## BEGIN
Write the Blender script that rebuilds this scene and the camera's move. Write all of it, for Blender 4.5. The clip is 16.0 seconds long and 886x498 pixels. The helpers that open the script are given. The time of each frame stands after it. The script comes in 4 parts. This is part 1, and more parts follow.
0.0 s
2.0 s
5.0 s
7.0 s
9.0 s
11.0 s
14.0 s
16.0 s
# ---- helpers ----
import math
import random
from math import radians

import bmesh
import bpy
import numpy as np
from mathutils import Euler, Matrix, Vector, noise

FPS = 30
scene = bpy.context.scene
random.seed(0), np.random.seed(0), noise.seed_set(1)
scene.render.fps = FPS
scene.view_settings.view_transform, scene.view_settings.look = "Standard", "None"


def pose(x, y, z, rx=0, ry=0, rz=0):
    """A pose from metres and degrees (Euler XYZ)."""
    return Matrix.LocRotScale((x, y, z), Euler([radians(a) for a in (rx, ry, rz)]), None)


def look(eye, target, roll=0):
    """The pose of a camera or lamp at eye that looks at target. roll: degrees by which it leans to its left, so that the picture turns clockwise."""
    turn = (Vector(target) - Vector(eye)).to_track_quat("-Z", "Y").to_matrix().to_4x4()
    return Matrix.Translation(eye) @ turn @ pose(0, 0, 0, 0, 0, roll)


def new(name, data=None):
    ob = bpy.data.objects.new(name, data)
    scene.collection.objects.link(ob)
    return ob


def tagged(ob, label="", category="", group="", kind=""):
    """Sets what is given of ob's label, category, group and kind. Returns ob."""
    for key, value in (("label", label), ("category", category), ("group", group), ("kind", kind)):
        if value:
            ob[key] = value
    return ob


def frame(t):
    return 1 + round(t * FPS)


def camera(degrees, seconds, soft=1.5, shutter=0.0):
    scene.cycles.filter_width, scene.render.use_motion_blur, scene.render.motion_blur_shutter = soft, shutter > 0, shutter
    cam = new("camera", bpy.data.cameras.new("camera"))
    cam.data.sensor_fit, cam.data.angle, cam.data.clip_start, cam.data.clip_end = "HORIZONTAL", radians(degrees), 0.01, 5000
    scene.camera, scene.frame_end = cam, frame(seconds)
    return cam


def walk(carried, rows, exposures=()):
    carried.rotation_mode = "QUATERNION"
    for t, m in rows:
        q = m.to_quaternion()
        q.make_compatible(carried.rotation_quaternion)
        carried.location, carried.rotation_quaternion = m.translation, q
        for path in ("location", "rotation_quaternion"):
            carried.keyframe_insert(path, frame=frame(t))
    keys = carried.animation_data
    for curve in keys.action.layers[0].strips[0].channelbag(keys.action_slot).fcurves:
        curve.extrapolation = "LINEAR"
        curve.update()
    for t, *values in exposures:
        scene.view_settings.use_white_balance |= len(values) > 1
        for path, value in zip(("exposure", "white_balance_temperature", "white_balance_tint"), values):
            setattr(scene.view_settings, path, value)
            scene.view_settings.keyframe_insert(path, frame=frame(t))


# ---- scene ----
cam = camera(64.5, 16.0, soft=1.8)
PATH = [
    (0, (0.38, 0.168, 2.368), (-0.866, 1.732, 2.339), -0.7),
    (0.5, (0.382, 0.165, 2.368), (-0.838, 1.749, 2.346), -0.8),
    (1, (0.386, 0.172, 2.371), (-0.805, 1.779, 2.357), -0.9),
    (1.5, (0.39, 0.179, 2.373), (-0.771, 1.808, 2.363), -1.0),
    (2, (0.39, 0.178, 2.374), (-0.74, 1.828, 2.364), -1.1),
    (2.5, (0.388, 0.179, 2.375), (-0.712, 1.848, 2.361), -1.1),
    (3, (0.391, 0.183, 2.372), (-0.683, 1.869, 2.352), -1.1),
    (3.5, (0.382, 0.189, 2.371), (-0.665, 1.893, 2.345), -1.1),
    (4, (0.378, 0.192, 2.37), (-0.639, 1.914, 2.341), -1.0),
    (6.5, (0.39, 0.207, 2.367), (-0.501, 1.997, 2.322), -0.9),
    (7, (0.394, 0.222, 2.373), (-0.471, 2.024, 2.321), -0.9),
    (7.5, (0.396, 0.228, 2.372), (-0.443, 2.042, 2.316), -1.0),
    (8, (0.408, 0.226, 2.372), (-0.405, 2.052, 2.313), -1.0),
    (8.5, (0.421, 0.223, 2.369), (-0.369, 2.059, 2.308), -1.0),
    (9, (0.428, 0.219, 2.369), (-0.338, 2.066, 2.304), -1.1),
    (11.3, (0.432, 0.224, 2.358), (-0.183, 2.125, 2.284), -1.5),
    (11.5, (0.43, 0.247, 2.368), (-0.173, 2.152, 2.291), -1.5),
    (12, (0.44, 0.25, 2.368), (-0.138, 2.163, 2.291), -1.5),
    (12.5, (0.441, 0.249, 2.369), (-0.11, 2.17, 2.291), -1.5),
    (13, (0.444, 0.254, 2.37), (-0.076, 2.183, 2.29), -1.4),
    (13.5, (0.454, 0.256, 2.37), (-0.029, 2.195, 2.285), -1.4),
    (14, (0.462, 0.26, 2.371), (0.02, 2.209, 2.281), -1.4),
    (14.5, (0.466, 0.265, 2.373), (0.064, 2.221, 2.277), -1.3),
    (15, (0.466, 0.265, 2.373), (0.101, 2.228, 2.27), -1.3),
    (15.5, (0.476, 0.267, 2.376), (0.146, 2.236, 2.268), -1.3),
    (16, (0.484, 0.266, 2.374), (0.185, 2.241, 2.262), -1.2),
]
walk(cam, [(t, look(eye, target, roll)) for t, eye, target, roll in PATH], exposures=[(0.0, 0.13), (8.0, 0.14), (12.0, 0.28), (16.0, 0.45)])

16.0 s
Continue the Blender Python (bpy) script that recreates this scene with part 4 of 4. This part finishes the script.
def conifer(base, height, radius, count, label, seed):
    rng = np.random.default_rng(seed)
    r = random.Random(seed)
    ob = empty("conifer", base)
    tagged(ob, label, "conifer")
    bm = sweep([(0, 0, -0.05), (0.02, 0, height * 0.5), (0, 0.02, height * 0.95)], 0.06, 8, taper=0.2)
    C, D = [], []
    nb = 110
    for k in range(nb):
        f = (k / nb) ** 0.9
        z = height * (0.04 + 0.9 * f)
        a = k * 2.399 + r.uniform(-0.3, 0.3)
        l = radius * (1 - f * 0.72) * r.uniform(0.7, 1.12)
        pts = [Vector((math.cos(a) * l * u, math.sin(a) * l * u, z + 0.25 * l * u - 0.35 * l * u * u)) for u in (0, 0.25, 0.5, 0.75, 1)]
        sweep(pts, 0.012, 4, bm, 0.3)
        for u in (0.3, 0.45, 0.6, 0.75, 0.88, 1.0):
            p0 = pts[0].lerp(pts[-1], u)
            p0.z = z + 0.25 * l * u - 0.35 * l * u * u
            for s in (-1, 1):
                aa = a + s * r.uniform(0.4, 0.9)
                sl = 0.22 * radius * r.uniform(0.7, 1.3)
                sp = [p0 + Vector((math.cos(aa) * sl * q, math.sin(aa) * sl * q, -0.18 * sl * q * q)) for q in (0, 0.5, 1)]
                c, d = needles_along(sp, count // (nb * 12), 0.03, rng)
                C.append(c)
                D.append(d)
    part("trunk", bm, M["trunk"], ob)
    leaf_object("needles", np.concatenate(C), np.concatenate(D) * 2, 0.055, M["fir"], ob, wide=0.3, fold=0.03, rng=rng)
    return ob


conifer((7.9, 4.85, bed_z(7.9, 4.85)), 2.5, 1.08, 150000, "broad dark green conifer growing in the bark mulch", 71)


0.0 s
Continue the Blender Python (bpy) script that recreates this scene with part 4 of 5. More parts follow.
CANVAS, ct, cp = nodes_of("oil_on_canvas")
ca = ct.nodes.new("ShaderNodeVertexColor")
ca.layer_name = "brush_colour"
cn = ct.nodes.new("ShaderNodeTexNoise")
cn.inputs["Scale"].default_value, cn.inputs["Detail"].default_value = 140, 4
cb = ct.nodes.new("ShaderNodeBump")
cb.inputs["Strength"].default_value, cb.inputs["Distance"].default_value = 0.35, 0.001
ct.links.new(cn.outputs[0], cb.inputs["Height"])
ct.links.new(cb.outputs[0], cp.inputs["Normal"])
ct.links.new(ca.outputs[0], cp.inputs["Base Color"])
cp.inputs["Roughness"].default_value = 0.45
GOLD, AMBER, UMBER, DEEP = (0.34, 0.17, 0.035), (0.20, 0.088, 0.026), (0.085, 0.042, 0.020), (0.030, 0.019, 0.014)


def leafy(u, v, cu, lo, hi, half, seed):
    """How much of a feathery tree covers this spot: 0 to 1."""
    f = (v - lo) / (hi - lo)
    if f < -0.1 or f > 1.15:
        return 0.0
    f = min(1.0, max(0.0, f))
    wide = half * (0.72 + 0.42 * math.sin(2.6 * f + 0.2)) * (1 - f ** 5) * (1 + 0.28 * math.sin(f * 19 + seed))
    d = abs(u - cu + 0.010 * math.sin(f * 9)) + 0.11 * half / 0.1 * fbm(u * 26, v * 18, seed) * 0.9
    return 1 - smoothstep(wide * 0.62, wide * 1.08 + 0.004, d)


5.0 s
## END
Pick out lines containing the word "recreates", each one as written.

> [Full output]:
Continue the Blender Python (bpy) script that recreates this scene with part 4 of 4. This part finishes the script.
Continue the Blender Python (bpy) script that recreates this scene with part 4 of 5. More parts follow.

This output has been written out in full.